[Rows from a dataset of clips and code]
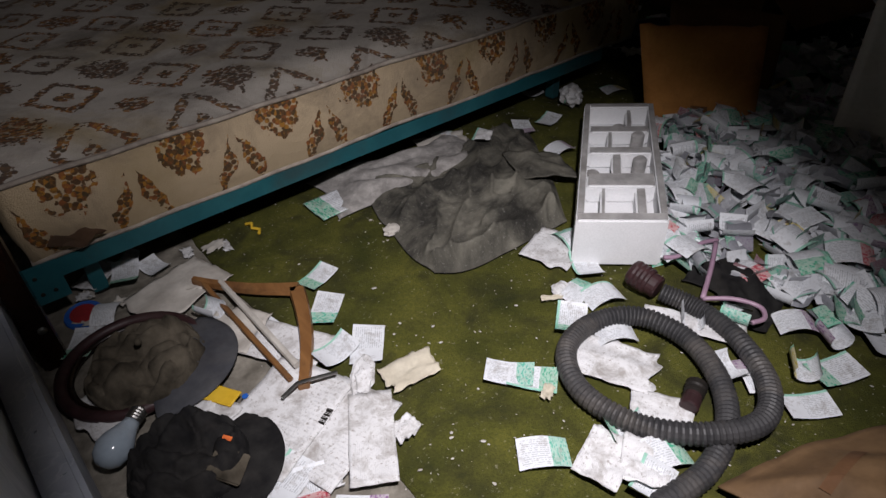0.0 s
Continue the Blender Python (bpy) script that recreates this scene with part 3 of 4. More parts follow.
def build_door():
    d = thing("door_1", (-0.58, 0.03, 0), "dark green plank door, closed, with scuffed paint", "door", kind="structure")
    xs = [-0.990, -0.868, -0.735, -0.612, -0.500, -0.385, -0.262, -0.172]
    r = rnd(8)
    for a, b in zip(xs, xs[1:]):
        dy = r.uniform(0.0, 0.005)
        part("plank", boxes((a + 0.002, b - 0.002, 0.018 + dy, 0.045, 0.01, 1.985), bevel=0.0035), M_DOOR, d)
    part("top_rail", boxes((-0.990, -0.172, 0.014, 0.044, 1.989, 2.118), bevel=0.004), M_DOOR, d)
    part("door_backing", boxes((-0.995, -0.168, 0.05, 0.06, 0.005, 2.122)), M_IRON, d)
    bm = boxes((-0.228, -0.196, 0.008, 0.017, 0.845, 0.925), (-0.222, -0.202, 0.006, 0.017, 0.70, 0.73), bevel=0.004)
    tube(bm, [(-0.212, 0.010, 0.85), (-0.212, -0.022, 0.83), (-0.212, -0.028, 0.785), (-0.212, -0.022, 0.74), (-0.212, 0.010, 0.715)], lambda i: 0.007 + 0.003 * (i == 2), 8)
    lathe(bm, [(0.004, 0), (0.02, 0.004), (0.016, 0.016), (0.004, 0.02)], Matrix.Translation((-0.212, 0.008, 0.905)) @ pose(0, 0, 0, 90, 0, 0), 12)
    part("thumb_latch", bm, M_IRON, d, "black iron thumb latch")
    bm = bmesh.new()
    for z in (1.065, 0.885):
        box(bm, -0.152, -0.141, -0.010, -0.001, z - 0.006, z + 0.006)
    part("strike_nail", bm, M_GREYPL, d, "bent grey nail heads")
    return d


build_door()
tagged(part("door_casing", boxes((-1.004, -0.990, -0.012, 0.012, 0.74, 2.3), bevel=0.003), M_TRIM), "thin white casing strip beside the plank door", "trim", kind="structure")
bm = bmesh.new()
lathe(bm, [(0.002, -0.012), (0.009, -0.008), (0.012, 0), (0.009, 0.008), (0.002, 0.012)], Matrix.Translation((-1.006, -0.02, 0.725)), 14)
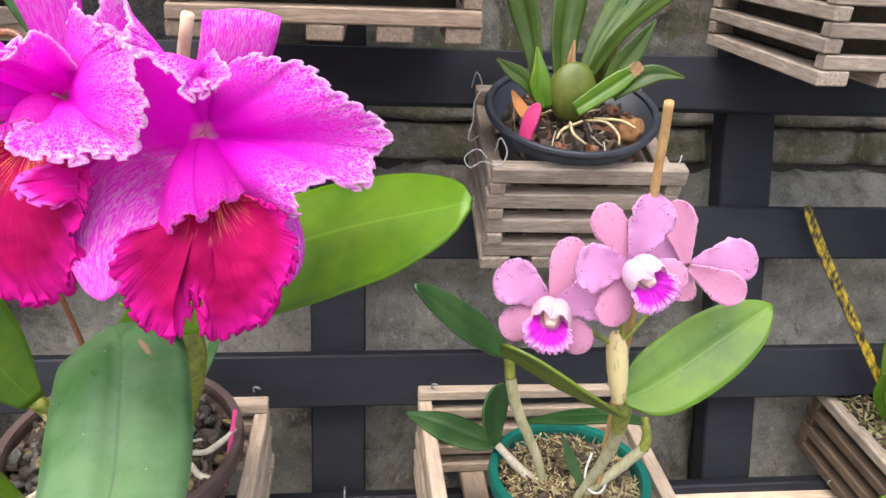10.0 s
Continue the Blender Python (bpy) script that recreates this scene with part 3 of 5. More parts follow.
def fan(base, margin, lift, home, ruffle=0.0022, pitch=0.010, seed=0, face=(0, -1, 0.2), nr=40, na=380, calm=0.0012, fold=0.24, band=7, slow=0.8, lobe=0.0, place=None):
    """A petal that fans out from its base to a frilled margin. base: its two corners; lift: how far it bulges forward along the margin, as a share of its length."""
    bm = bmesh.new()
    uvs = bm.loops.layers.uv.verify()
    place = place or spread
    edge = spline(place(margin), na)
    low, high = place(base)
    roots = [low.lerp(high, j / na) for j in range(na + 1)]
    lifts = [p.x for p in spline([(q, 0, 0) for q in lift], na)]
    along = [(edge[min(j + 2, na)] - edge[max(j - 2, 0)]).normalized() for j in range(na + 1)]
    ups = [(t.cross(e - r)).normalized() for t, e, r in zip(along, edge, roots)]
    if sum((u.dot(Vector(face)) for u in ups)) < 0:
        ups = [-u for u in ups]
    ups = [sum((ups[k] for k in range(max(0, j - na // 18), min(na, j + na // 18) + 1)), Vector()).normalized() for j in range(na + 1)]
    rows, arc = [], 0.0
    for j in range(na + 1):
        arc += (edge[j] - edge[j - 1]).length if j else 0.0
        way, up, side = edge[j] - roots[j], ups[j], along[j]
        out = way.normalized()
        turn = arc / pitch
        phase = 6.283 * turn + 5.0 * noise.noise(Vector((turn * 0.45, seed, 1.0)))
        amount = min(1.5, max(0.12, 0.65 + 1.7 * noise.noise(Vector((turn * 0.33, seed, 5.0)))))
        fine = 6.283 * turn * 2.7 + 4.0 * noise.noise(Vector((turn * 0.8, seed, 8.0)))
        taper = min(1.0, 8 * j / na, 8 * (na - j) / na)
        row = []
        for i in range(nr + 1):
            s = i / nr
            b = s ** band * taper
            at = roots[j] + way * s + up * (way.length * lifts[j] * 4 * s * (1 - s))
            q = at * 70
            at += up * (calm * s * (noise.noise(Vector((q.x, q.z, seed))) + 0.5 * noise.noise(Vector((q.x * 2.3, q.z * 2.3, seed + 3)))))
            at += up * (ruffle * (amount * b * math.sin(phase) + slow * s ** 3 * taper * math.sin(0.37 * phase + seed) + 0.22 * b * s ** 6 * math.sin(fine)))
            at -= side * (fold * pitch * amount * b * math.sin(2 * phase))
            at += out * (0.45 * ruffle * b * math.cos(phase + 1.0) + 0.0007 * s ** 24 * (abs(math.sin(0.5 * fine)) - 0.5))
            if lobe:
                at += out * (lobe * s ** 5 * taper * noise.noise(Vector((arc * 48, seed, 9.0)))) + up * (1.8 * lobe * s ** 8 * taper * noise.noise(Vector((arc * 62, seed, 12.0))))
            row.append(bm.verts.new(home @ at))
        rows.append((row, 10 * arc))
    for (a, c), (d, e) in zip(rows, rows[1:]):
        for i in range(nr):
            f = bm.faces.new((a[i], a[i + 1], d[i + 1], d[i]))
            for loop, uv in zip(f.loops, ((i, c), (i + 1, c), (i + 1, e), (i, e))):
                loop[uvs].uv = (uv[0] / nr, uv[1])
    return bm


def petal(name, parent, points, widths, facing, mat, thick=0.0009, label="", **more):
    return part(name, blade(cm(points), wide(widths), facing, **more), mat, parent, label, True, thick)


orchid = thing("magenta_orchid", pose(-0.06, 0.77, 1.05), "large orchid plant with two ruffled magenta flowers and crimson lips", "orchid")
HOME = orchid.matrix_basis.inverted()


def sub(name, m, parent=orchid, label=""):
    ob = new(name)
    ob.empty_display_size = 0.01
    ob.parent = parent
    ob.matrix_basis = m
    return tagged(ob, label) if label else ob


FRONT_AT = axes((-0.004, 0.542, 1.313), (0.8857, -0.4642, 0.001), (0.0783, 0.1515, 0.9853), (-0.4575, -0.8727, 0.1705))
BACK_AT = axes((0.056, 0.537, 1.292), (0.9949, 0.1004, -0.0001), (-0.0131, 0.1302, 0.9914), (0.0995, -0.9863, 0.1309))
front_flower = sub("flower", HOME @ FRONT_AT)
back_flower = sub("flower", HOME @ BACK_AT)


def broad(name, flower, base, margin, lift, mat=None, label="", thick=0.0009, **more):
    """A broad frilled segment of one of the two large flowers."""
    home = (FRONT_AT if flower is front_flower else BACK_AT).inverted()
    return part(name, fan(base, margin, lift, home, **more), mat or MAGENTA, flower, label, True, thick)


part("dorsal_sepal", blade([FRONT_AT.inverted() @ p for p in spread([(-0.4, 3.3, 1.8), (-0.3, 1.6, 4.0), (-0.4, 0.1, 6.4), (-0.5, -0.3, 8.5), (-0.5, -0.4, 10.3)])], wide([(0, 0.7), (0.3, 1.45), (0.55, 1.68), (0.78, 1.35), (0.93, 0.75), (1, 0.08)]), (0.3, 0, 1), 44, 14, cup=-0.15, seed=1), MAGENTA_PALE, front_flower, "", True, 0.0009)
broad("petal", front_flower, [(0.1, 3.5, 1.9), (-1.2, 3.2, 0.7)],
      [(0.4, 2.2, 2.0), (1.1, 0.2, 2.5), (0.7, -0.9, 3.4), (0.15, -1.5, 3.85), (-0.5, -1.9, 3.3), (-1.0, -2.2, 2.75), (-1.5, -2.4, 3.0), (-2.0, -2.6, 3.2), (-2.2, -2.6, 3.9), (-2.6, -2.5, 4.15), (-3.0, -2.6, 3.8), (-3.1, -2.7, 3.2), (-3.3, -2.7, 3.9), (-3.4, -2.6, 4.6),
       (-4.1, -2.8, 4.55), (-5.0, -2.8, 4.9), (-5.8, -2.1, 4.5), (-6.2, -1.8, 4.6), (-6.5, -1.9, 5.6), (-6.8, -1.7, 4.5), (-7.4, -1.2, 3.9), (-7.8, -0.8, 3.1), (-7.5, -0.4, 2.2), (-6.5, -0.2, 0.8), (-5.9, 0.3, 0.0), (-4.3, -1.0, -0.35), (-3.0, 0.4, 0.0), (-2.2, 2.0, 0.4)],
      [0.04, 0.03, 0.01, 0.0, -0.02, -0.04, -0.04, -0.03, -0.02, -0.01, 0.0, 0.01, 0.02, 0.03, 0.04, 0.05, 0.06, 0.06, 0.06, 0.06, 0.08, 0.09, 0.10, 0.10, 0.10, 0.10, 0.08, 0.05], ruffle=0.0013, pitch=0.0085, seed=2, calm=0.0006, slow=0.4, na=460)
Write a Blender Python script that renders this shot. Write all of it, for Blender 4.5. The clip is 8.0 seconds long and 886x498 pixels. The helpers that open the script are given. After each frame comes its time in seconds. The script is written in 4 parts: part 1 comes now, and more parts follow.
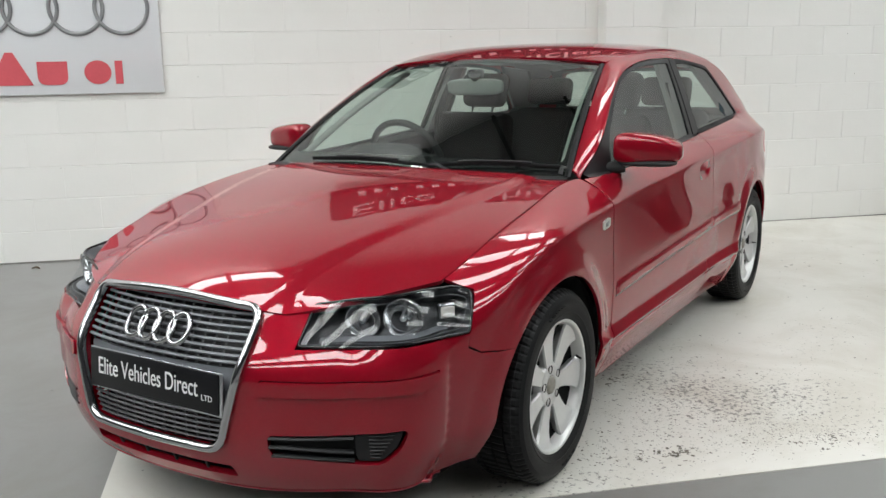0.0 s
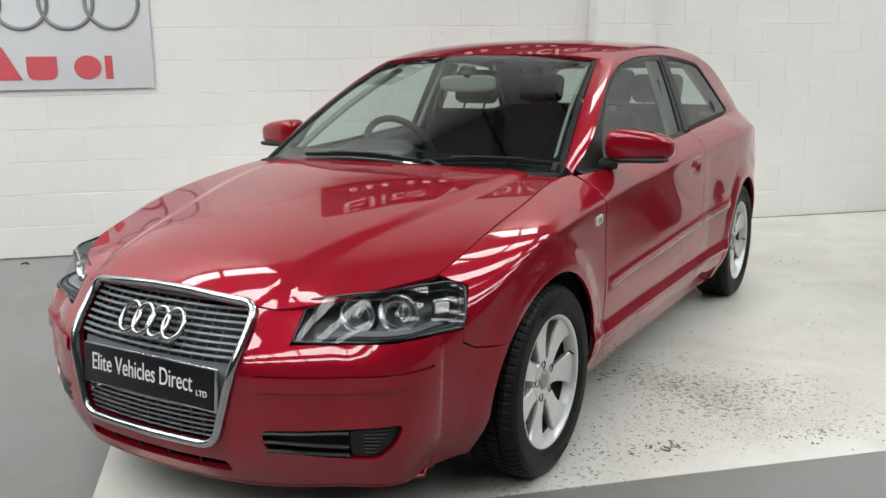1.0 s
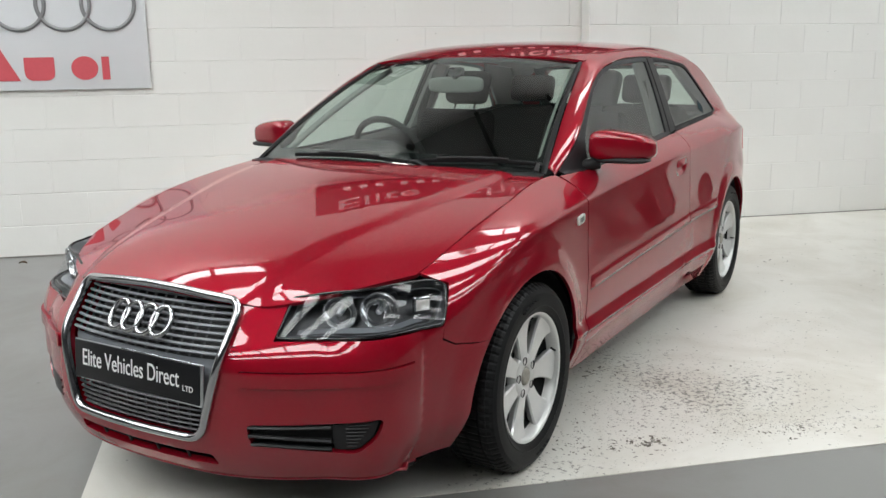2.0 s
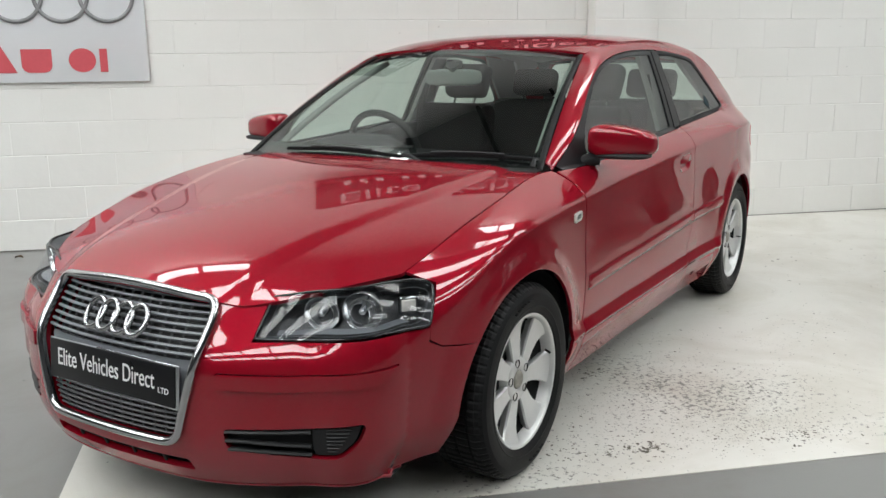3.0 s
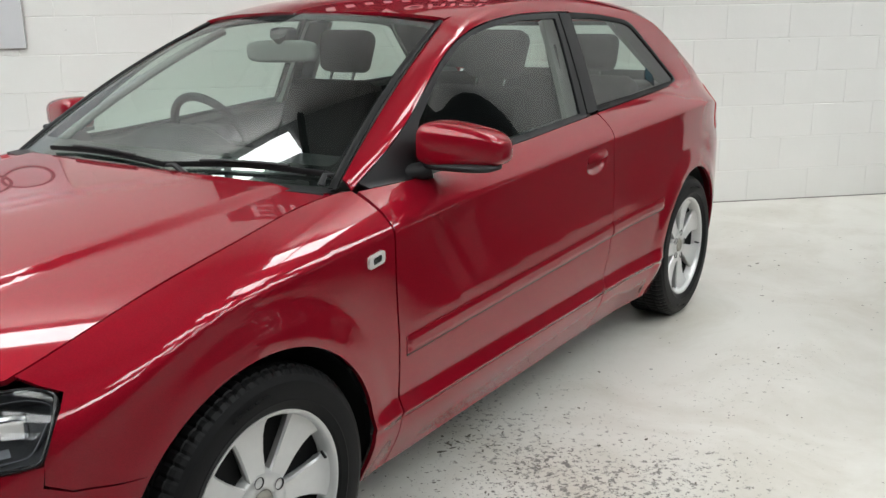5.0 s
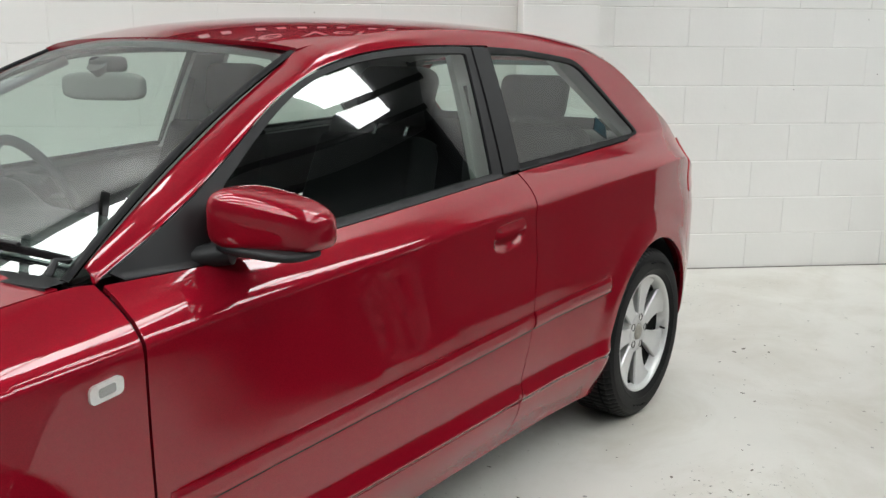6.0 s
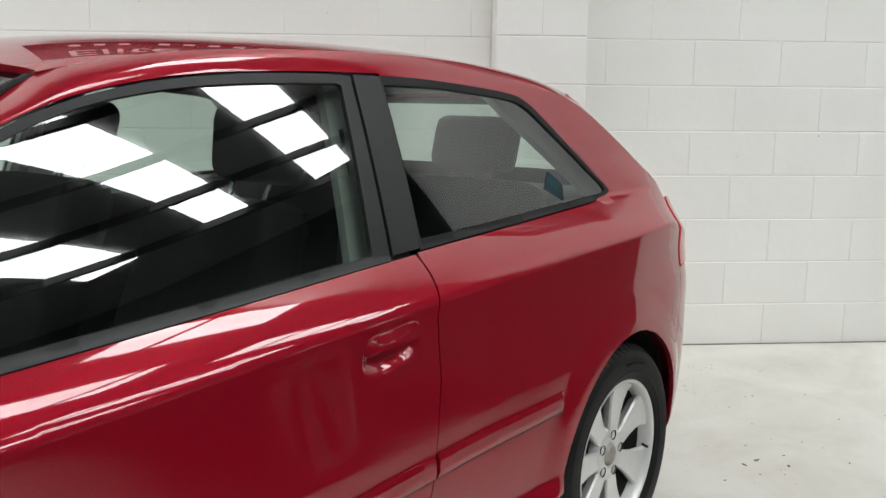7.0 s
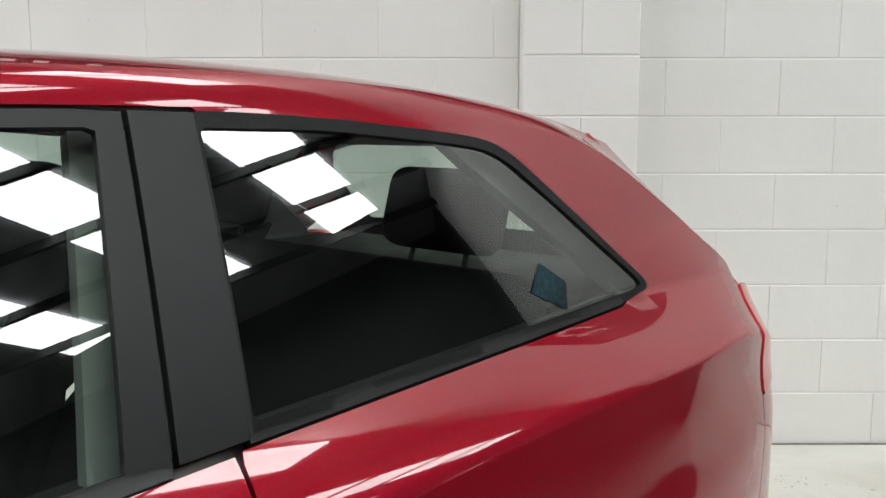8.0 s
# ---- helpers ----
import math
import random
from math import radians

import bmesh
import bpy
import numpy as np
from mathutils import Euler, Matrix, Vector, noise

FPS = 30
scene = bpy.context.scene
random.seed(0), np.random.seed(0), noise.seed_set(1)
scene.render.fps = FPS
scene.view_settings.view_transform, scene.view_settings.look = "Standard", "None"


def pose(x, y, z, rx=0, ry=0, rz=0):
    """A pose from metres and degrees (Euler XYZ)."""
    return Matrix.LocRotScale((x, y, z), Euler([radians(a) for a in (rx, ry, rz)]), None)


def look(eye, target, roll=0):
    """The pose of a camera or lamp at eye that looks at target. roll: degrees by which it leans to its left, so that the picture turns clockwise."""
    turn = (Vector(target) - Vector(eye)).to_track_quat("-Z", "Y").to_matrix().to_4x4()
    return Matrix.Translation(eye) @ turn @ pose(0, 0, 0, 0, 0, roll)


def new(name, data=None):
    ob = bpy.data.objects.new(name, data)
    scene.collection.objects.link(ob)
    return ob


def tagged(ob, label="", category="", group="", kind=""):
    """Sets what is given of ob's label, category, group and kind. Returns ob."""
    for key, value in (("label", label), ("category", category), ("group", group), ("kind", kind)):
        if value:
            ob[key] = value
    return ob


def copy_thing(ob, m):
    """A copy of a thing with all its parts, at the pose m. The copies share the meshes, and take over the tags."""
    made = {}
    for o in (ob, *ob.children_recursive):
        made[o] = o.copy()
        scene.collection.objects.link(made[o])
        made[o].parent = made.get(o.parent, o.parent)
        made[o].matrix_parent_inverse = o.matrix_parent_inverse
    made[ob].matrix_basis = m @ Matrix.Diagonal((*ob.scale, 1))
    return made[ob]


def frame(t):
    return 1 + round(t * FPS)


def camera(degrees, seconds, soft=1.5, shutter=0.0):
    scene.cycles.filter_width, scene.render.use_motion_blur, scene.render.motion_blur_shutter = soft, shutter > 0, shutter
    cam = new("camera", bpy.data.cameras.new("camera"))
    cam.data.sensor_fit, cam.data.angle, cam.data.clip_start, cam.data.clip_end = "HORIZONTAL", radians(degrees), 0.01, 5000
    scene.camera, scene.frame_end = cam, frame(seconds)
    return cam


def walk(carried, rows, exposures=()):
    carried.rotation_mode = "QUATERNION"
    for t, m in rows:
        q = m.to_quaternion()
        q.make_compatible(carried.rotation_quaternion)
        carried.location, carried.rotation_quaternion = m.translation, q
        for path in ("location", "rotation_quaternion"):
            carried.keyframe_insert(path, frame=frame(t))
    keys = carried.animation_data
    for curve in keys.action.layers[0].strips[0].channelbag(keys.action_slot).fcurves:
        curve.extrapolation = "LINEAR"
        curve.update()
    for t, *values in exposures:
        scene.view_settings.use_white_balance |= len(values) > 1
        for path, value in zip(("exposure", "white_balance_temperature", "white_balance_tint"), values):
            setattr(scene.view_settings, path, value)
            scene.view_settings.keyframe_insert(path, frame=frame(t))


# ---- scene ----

Required work
Only the lines running from the line with "made[o] = o.copy()" through the line with "return made[ob]" should be repeated, exactly and with both ends kept.

Reply
        made[o] = o.copy()
        scene.collection.objects.link(made[o])
        made[o].parent = made.get(o.parent, o.parent)
        made[o].matrix_parent_inverse = o.matrix_parent_inverse
    made[ob].matrix_basis = m @ Matrix.Diagonal((*ob.scale, 1))
    return made[ob]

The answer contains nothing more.